REQUIRED WORK:
Print the listing in its entirety and exactly, leaving out images.

SOURCE DATA:
------

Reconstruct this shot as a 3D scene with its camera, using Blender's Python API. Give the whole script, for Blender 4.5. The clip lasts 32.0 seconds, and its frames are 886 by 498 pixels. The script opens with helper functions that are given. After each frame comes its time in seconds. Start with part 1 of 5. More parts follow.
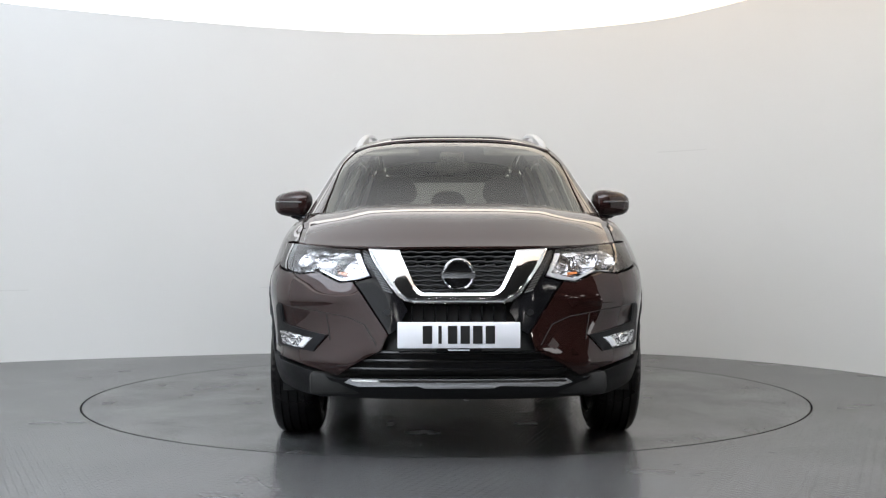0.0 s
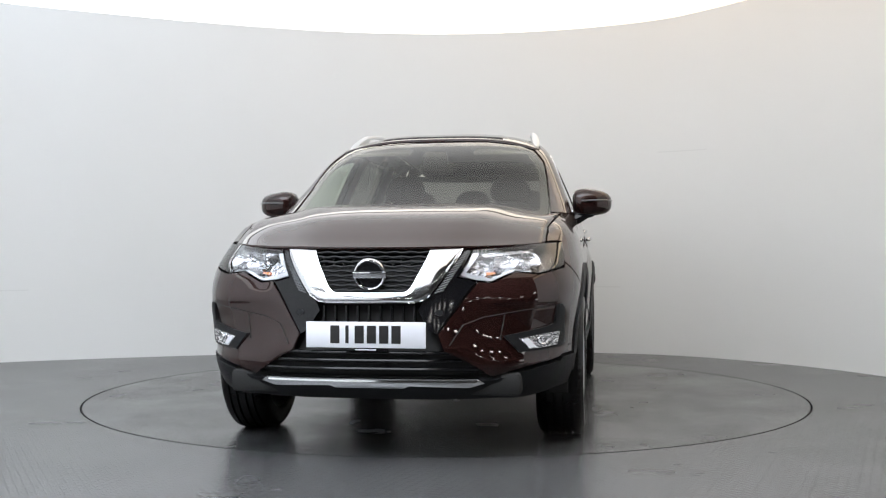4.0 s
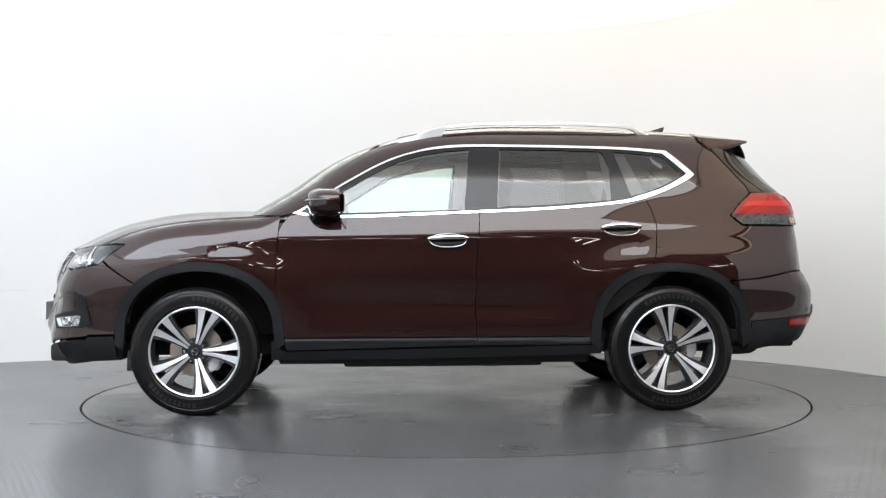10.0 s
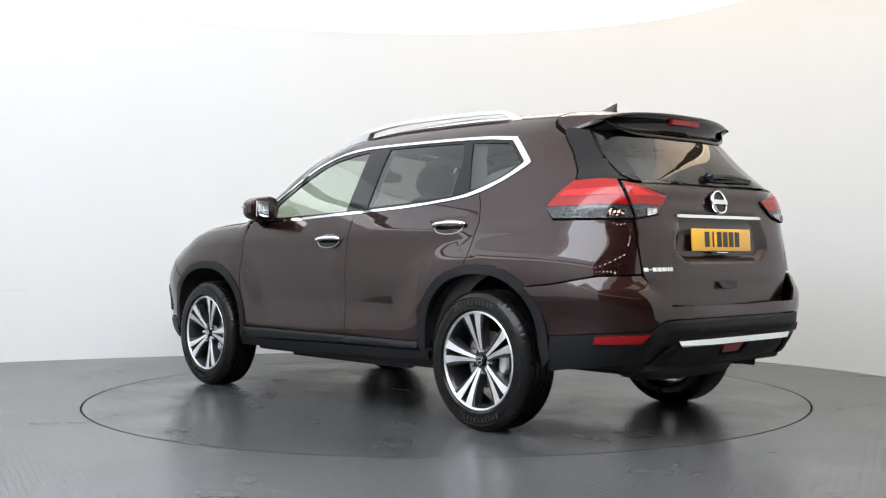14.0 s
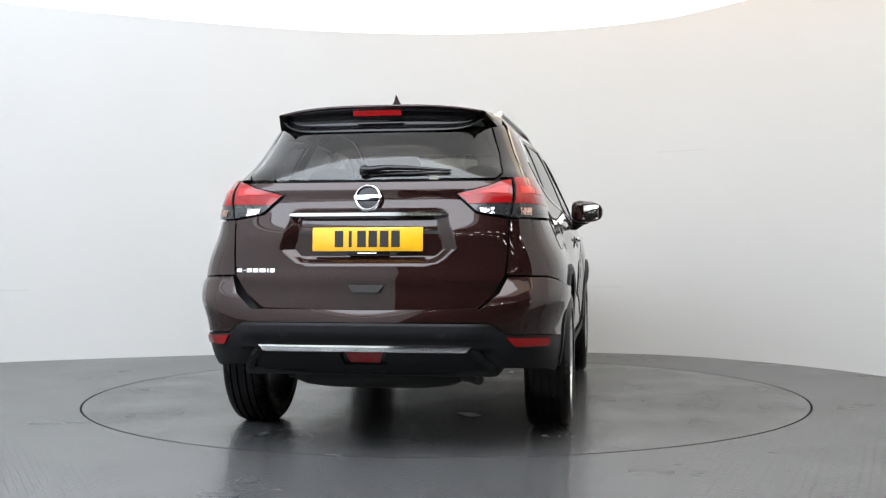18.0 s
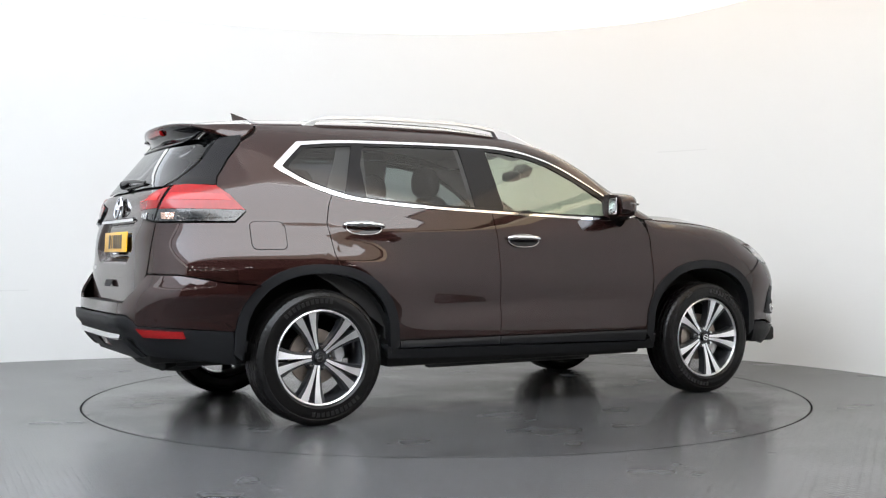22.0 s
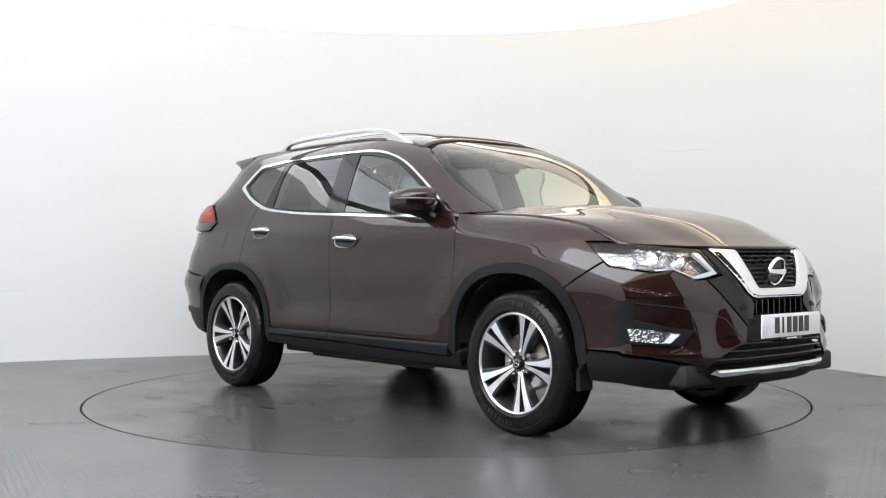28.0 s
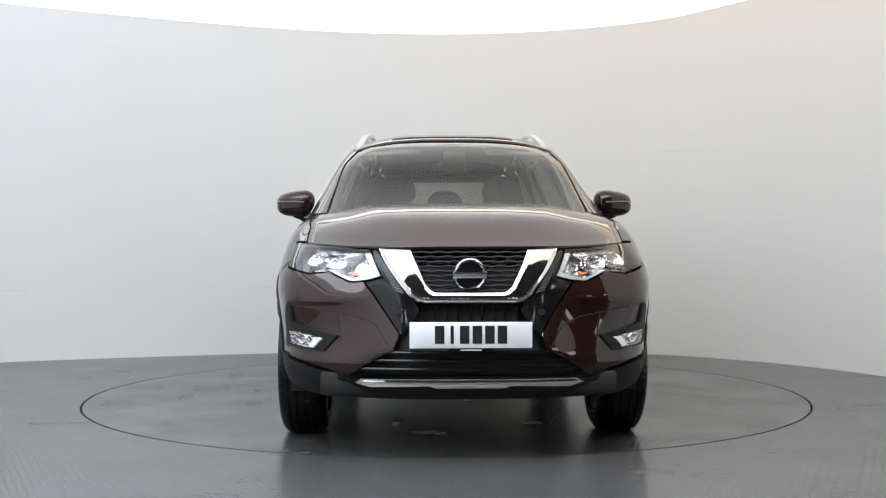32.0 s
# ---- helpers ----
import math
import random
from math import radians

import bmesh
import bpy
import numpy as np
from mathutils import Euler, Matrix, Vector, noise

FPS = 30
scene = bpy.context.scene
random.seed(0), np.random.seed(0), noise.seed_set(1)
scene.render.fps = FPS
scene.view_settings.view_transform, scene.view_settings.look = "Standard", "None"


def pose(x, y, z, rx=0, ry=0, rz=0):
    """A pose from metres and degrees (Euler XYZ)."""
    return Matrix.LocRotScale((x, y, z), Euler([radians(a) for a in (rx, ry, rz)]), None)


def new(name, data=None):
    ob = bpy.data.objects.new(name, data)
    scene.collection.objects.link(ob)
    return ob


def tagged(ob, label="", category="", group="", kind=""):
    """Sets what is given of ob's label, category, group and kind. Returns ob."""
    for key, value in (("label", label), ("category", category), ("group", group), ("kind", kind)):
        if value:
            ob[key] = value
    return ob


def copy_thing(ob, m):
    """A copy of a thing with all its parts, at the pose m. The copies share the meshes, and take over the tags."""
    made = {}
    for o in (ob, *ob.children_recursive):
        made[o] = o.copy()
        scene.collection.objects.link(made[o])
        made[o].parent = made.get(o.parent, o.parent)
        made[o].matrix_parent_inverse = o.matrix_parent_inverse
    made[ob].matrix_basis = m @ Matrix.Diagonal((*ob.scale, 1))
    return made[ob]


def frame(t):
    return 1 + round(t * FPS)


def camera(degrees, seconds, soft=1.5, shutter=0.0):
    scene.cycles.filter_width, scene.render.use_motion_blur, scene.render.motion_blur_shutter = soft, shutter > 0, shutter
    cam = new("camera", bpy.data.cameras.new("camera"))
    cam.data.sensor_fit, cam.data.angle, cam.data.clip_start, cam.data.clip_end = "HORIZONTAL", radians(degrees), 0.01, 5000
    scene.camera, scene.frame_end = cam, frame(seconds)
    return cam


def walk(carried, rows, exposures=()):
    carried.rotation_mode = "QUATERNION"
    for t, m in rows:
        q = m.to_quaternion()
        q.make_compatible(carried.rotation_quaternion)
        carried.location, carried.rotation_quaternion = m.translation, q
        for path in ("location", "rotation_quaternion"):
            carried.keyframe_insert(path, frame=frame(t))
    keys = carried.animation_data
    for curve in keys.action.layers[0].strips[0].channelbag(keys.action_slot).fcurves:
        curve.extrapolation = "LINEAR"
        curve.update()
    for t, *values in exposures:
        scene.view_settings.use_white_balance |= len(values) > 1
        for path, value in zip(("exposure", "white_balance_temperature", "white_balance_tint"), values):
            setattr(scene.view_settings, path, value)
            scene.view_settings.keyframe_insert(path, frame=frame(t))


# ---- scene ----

------

RESPONSE BELOW:
Reconstruct this shot as a 3D scene with its camera, using Blender's Python API. Give the whole script, for Blender 4.5. The clip lasts 32.0 seconds, and its frames are 886 by 498 pixels. The script opens with helper functions that are given. After each frame comes its time in seconds. Start with part 1 of 5. More parts follow.
0.0 s
4.0 s
10.0 s
14.0 s
18.0 s
22.0 s
28.0 s
32.0 s
# ---- helpers ----
import math
import random
from math import radians

import bmesh
import bpy
import numpy as np
from mathutils import Euler, Matrix, Vector, noise

FPS = 30
scene = bpy.context.scene
random.seed(0), np.random.seed(0), noise.seed_set(1)
scene.render.fps = FPS
scene.view_settings.view_transform, scene.view_settings.look = "Standard", "None"


def pose(x, y, z, rx=0, ry=0, rz=0):
    """A pose from metres and degrees (Euler XYZ)."""
    return Matrix.LocRotScale((x, y, z), Euler([radians(a) for a in (rx, ry, rz)]), None)


def new(name, data=None):
    ob = bpy.data.objects.new(name, data)
    scene.collection.objects.link(ob)
    return ob


def tagged(ob, label="", category="", group="", kind=""):
    """Sets what is given of ob's label, category, group and kind. Returns ob."""
    for key, value in (("label", label), ("category", category), ("group", group), ("kind", kind)):
        if value:
            ob[key] = value
    return ob


def copy_thing(ob, m):
    """A copy of a thing with all its parts, at the pose m. The copies share the meshes, and take over the tags."""
    made = {}
    for o in (ob, *ob.children_recursive):
        made[o] = o.copy()
        scene.collection.objects.link(made[o])
        made[o].parent = made.get(o.parent, o.parent)
        made[o].matrix_parent_inverse = o.matrix_parent_inverse
    made[ob].matrix_basis = m @ Matrix.Diagonal((*ob.scale, 1))
    return made[ob]


def frame(t):
    return 1 + round(t * FPS)


def camera(degrees, seconds, soft=1.5, shutter=0.0):
    scene.cycles.filter_width, scene.render.use_motion_blur, scene.render.motion_blur_shutter = soft, shutter > 0, shutter
    cam = new("camera", bpy.data.cameras.new("camera"))
    cam.data.sensor_fit, cam.data.angle, cam.data.clip_start, cam.data.clip_end = "HORIZONTAL", radians(degrees), 0.01, 5000
    scene.camera, scene.frame_end = cam, frame(seconds)
    return cam


def walk(carried, rows, exposures=()):
    carried.rotation_mode = "QUATERNION"
    for t, m in rows:
        q = m.to_quaternion()
        q.make_compatible(carried.rotation_quaternion)
        carried.location, carried.rotation_quaternion = m.translation, q
        for path in ("location", "rotation_quaternion"):
            carried.keyframe_insert(path, frame=frame(t))
    keys = carried.animation_data
    for curve in keys.action.layers[0].strips[0].channelbag(keys.action_slot).fcurves:
        curve.extrapolation = "LINEAR"
        curve.update()
    for t, *values in exposures:
        scene.view_settings.use_white_balance |= len(values) > 1
        for path, value in zip(("exposure", "white_balance_temperature", "white_balance_tint"), values):
            setattr(scene.view_settings, path, value)
            scene.view_settings.keyframe_insert(path, frame=frame(t))


# ---- scene ----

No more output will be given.